How would we report this to our stakeholders?
We need to think about the message of our model and how it will be used. Remember, in the last newsletter we discussed using it to target customers with the potential to churn.
Given our number of errors we observed in our model with the adjusted cutoff, we’ll talk about it over in terms of cost. If we say that the average increase of tenure is 4 months, then targeting these customers will bring in $x. This is also the cost of losing 4 months of payments. We can quantify an average monthly payment with a base discount as the cost associated with a false positive.

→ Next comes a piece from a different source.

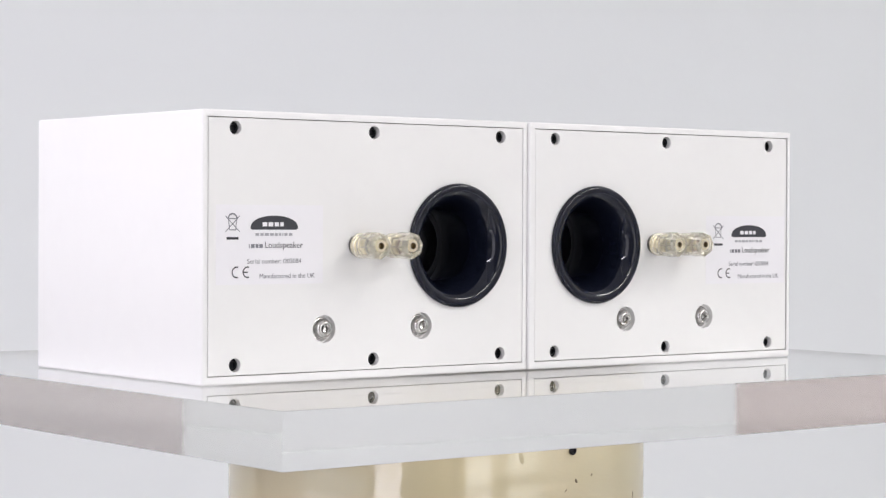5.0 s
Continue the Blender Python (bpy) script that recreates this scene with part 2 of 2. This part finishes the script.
def paper_label(x0, z0, x1, z1, y, parent):
    """Everything on it is placed by fractions of its width and height."""
    bm = bmesh.new()
    block(bm, x0, y - 0.0001, z0, x1, y + 0.0003, z1)
    lab = part("label", bm, PAPER, parent, "pale lilac-white printed paper label")
    w, h, top = x1 - x0, z1 - z0, y - 0.00022
    X = lambda u: x0 + u * w
    Z = lambda v: z1 - v * h
    # dome-shaped maker's mark with a plain light bar for its name
    cx, ax_, base, tall = X(0.537), 0.222 * w, Z(0.30), 0.165 * h
    dome = [(cx + ax_ * math.cos(t), base + tall * math.sin(t) ** 0.8) for t in np.linspace(0, math.pi, 40)]
    dome += [(cx - ax_ * 0.93, base - 0.012 * h), (cx + ax_ * 0.93, base - 0.012 * h)]
    part("maker_mark", flat(dome, top), INK, lab, "black dome-shaped mark")
    for name, mat, v, tall_bar, lift, spans in (
            ("mark_bar", PAPER, 0.245, 0.052, 0.00012, ((0.425, 0.468), (0.481, 0.524), (0.537, 0.578), (0.590, 0.622))),
            ("name_bar", PALE_INK, 0.372, 0.034, 0.0, ((0.36, 0.395), (0.405, 0.435), (0.445, 0.485), (0.495, 0.53), (0.54, 0.57), (0.578, 0.598), (0.61, 0.62), (0.63, 0.66), (0.672, 0.705))),
            ("type_bar", GREY_INK, 0.518, 0.050, 0.0, ((0.30, 0.307), (0.318, 0.352), (0.362, 0.388), (0.396, 0.428)))):
        for u0, u1 in spans:
            part(name, stroke(bmesh.new(), [(X(u0), Z(v)), (X(u1), Z(v))], tall_bar * h, top - lift, 0), mat, lab)
    words("Loudspeaker", 0.355 * w, X(0.450), Z(0.542), top, INK, lab)
    words("Serial number: i202084", 0.505 * w, X(0.285), Z(0.738), top, GREY_INK, lab)
    words("Manufactured in the UK", 0.520 * w, X(0.400), Z(0.925), top, GREY_INK, lab)
    # conformity mark
    bm = bmesh.new()
    r = 0.062 * h * 1.05
    stroke(bm, arc(X(0.188), Z(0.845), r, 75, 285), 0.016 * h, top)
    stroke(bm, arc(X(0.288), Z(0.845), r, 75, 285), 0.016 * h, top)
    stroke(bm, [(X(0.288) - r, Z(0.845)), (X(0.285), Z(0.845))], 0.016 * h, top)
    part("conformity_mark", bm, INK, lab)
    # crossed-out bin
    bm = bmesh.new()
    lw = 0.011 * h
    stroke(bm, [(X(0.088), Z(0.145)), (X(0.212), Z(0.335))], lw, top)
    stroke(bm, [(X(0.212), Z(0.145)), (X(0.088), Z(0.335))], lw, top)
    stroke(bm, [(X(0.113), Z(0.175)), (X(0.122), Z(0.315)), (X(0.178), Z(0.315)), (X(0.187), Z(0.175)), (X(0.113), Z(0.175))], lw, top)
    stroke(bm, arc(X(0.15), Z(0.178), 0.040 * w, 0, 180, 10), lw * 1.6, top)
    part("bin_symbol", bm, GREY_INK, lab)
    bm = bmesh.new()
    stroke(bm, [(X(0.105), Z(0.420)), (X(0.195), Z(0.420))], 0.032 * h, top)
    part("bin_bar", bm, INK, lab)
    return lab


# ---- a loudspeaker on its side ----
W, DEPTH, H = 0.2000, 0.1644, 0.1308
REAR = -DEPTH / 2


def binding_post(x, z, collar, parent):
    post = part("binding_post", lathe(bmesh.new(), [(0, 0.0), (0.0046, 0.0), (0.0046, 0.0022), (0.0030, 0.0026), *[(0.0030 + 0.0007 * (i % 2), 0.0034 + 0.0007 * i) for i in range(7)], (0.0030, 0.0085), (0.0042, 0.0088), (0.0042, 0.0118),
                                                    (0.0027, 0.0122), (0.0027, 0.0185), (0.0032, 0.0188), (0.0032, 0.0196), (0.0029, 0.0200), (0.0017, 0.0200)], 28,
                                      out_of(x, z, REAR)), GOLD, parent, "gilt terminal post")
    part("socket", lathe(bmesh.new(), [(0.0017, 0.0200), (0.0015, 0.0197), (0.0014, 0.0176), (0.0006, 0.0172), (0.0005, 0.0184), (0, 0.0184)], 18, out_of(x, z, REAR)), SOCKET, post, "dark plug socket")
    name = "red" if collar is RED else "black"
    part("collar", lathe(bmesh.new(), [(0.0032, 0.0), (0.0053, 0.0), (0.0055, 0.0003), (0.0055, 0.0014), (0.0052, 0.0017), (0.0032, 0.0017)], 32, out_of(x, z, REAR)), collar, post, name + " plastic collar")
    # thin coloured ring round the core, under the clear nut
    part("ring", lathe(bmesh.new(), [(0.0026, 0.0128), (0.0039, 0.0128), (0.0039, 0.0134), (0.0026, 0.0134)], 28, out_of(x, z, REAR)), collar, post, name + " ring under the clear nut")
    # clear nut: ribbed foot, waist, eight flats in front with a chamfered end
    place = out_of(x, z, REAR) @ Matrix.Rotation(radians(7), 4, "Z")
    foot = lathe(bmesh.new(), [(0.0047, 0.0022), (0.0060, 0.0022), (0.0063, 0.0026), (0.0063, 0.0046), (0.0059, 0.0052), (0.0063, 0.0058), (0.0063, 0.0076), (0.0059, 0.0082),
                               (0.0059, 0.0092), (0.0047, 0.0092), (0.0047, 0.0022)], 24, place)
    part("clear_foot", foot, CLEAR, post, "clear ribbed plastic foot", angle=28).visible_shadow = False
    bm = lathe(bmesh.new(), [(0.0047, 0.0094), (0.0062, 0.0094), (0.0067, 0.0100), (0.0067, 0.0188), (0.0056, 0.0205), (0.0042, 0.0205), (0.0040, 0.0190), (0.0040, 0.0138), (0.0047, 0.0136), (0.0047, 0.0094)], 8, place)
    nut = part("clear_nut", bm, CLEAR, post, "clear faceted plastic nut", angle=28)
    return post


LOW = 0.0019


def cap_bolt(x, z, dx, parent):
    seat = out_of(x + dx * 0.6, z, REAR + LOW)
    bolt = part("cap_bolt", lathe(bmesh.new(), [(0.0024, 0.0031), (0.0027, 0.0033), (0.0033, 0.0032), (0.0041, 0.0026), (0.0046, 0.0017), (0.0049, 0.0004), (0.0049, -0.0010), (0, -0.0010)], 32,
                                  out_of(x + dx, z, REAR + LOW)), CHROME, parent, "bright steel button-head bolt")
    part("washer", lathe(bmesh.new(), [(0.0030, -0.0014), (0.0056, -0.0014), (0.0058, -0.0011), (0.0056, -0.0007), (0.0052, -0.0005), (0.0030, -0.0003)], 36, seat), CHROME, bolt)
    bm = bmesh.new()
    lathe(bm, [(0.0025, 0.0032), (0.0019, 0.0028), (0.0017, 0.0009), (0.0006, 0.0004), (0, 0.0010)], 6, out_of(x + dx, z, REAR + LOW))
    part("hex_socket", bm, CHROME, bolt)
    return bolt


def loudspeaker(m, collar_left, collar_right, lab, tx, px, left, right, label):
    """m: -1 has its port towards +x, 1 towards -x."""
    ob = tagged(new("loudspeaker"), label, "loudspeaker", "pair of loudspeakers")
    # cabinet, hollow behind the rear panel
    bm = block(bmesh.new(), -W / 2, REAR, 0.0003, W / 2, -REAR, H, 0.0010, 3)
    hole = block(bmesh.new(), left, REAR - 0.01, 0.0043, right, REAR + 0.12, H - 0.0033)
    part("cabinet", cut(bm, hole, WHITE), WHITE, ob)
    # rear panel with its holes
    screws = [(sx * 0.0817, z) for sx in (-1, 0, 1) for z in (0.0093 if m > 0 else 0.0096, 0.1224)]
    bolts = [(-0.0300, 0.0254), (0.0300, 0.0254)]
    bm = block(bmesh.new(), left + (0.0005 if m < 0 else 0.0003), REAR + 0.0002, 0.0047, right - (0.0002 if m < 0 else 0.0008), REAR + 0.014, H - 0.0037, 0.0002, 1)
    holes = bmesh.new()
    for x, z in screws:
        lathe(holes, [(0, -0.0058), (0.0033, -0.0058), (0.0033, 0.004), (0, 0.004)], 28, out_of(x, z, REAR))
    for x, z in bolts:
        lathe(holes, [(0, -0.0034), (0.0067, -0.0034), (0.0069, 0.004), (0, 0.004)], 40, out_of(x, z, REAR))
    lathe(holes, [(0, -0.03), (0.0285, -0.03), (0.0285, 0.004), (0, 0.004)], 72, out_of(px, 0.0662, REAR))
    panel = part("rear_panel", cut(bm, holes, PANEL), PANEL, ob, "white painted rear panel")
    for x, z in screws:
        bm = lathe(bmesh.new(), [(0, -0.0057), (0.0032, -0.0057), (0.0032, -0.0032), (0.0027, -0.0026), (0.0017, -0.0025), (0.0015, -0.0037), (0, -0.0037)], 24, out_of(x, z, REAR))
        part("screw", bm, SCREW, ob, "black recessed screw")
    for x, z in bolts:
        cap_bolt(x, z, -0.0008 if m > 0 else 0.0, ob)
    # flared port
    rings = [(0.0280, 0.0), (0.0316, 0.0), (0.0318, 0.0010), (0.0314, 0.0019), (0.0306, 0.0025), (0.0297, 0.0027)]
    rings += [(0.0193 + 0.0104 * (1 - math.sin(a)), 0.0027 - 0.0230 * (1 - math.cos(a))) for a in np.linspace(0.08, math.pi / 2, 22)]
    rings += [(0.0193, -0.0300), (0.0193, -0.0420), (0.0203, -0.0428)]
    port = part("port_flare", lathe(bmesh.new(), rings, 96, out_of(px, 0.0660, REAR)), BLACK, ob, "glossy black flared bass port", angle=60)
    part("chamber", lathe(bmesh.new(), [(0.0196, -0.0424), (0.0425, -0.0424), (0.0425, -0.0630), (0, -0.0630)], 64, out_of(px, 0.0662, REAR)), INNER, port, "dark inner chamber", angle=30)
    deep = REAR + 0.0628
    part("inner_strip", block(bmesh.new(), px - 0.0070, deep - 0.0012, 0.036, px + 0.0030, deep, 0.096, 0.0004, 1), INNER, port)
    part("inner_board", block(bmesh.new(), px + 0.0037, deep - 0.0010, 0.036, px + 0.0150, deep, 0.096, 0.0004, 1), INNER, port)
    part("inner_screw", lathe(bmesh.new(), [(0, 0.0002), (0.0011, 0.0002), (0.0014, 0.0008), (0.0016, 0.0)], 14, out_of(px - 0.0025, 0.0667, deep - 0.0012)), SCREW, port)
    for dx, dz in ((-0.0045, 0.0130), (-0.0045, -0.0130), (0.0070, 0.0160), (0.0105, 0.0160), (0.0070, -0.0160)):
        part("inner_rivet", lathe(bmesh.new(), [(0, 0.0009), (0.0009, 0.0007), (0.0011, 0.0)], 10, out_of(px + dx, 0.0662 + dz, deep - 0.0012)), INNER, port)
    hub = out_of(px - m * 0.0222, 0.0657, deep)
    part("inner_hub", lathe(bmesh.new(), [(0, 0.0016), (0.0050, 0.0016), (0.0062, 0.0011), (0.0070, 0.0006), (0.0082, 0.0)], 36, hub), INNER, port, angle=40)
    part("inner_screw", lathe(bmesh.new(), [(0, 0.0022), (0.0013, 0.0020), (0.0016, 0.0014)], 14, hub), INNER, port)
    binding_post(tx[0], 0.0662, collar_left, ob)
    binding_post(tx[1], 0.0662, collar_right, ob)
    paper_label(*lab, REAR + 0.0002, ob)
    return ob


pedestal()
plate = turning_plate()
BOX_Y = -0.0005
speaker_a = loudspeaker(-1, COLLAR, RED, (-0.0925, 0.0478, -0.0310, 0.0859), (-0.0103, 0.0093), 0.0532, -0.0972, 0.0970,
                        "white lacquered loudspeaker on its side, bass port near its twin")
speaker_b = loudspeaker(1, COLLAR, RED, (0.0312, 0.0436, 0.0952, 0.0820), (-0.0092, 0.0107), -0.0526, -0.0959, 0.0975,
                        "white lacquered loudspeaker on its side, lower-set label near its end")


# ---- everything on the plate turns with it ----
def motions():
    for thing, x, y, z in ((plate, 0, 0, PLATE_LOW), (speaker_a, -0.1044, BOX_Y, 0.0), (speaker_b, 0.0958, BOX_Y - 0.0012, 0.0)):
        walk(thing, [(t, pose(0, 0, 0, 0, 0, a) @ pose(x, y, z)) for t, a in TURN])


motions()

I’d write out the calculations, but this newsletter is already late.
Next Time
We took a very frequentist statistics approach to building our model. There is a reason why logistic regression is commonly used in predictive modeling; it’s easy to interpret and adjust parameters (in our case, the probability threshold) in most cases. Next time, we’ll approach it from a more machine learning perspective, using decision tree models.
Thanks for your suggestions!
As you can see, predictive modeling was the most popular topic chosen. I’ll wrap up this series, and then move on to clustering.